:: DATA EXCERPT
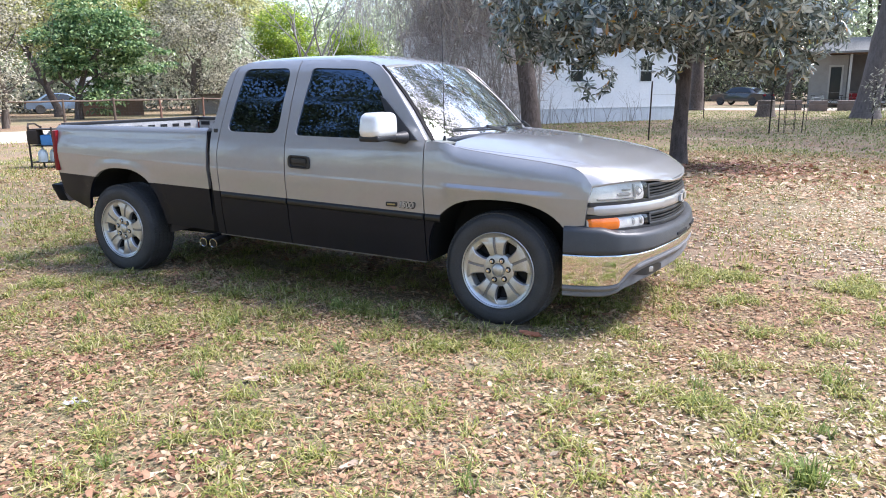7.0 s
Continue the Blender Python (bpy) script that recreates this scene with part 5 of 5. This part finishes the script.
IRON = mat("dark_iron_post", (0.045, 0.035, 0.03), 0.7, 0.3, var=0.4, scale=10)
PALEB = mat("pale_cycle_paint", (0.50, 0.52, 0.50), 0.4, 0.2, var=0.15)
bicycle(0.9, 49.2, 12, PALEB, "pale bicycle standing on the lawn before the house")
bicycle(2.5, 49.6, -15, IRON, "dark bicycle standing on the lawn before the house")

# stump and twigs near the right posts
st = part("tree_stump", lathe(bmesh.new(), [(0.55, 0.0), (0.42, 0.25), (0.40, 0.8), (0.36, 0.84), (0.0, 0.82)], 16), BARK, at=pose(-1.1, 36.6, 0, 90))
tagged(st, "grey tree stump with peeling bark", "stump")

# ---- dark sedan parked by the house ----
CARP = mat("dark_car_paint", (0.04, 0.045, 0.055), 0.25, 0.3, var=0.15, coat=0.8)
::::
> _THE TASK_: Omit the pictures and give the material again, exactly and in full.

> _SOLUTION_:
7.0 s
Continue the Blender Python (bpy) script that recreates this scene with part 5 of 5. This part finishes the script.
IRON = mat("dark_iron_post", (0.045, 0.035, 0.03), 0.7, 0.3, var=0.4, scale=10)
PALEB = mat("pale_cycle_paint", (0.50, 0.52, 0.50), 0.4, 0.2, var=0.15)
bicycle(0.9, 49.2, 12, PALEB, "pale bicycle standing on the lawn before the house")
bicycle(2.5, 49.6, -15, IRON, "dark bicycle standing on the lawn before the house")

# stump and twigs near the right posts
st = part("tree_stump", lathe(bmesh.new(), [(0.55, 0.0), (0.42, 0.25), (0.40, 0.8), (0.36, 0.84), (0.0, 0.82)], 16), BARK, at=pose(-1.1, 36.6, 0, 90))
tagged(st, "grey tree stump with peeling bark", "stump")

# ---- dark sedan parked by the house ----
CARP = mat("dark_car_paint", (0.04, 0.045, 0.055), 0.25, 0.3, var=0.15, coat=0.8)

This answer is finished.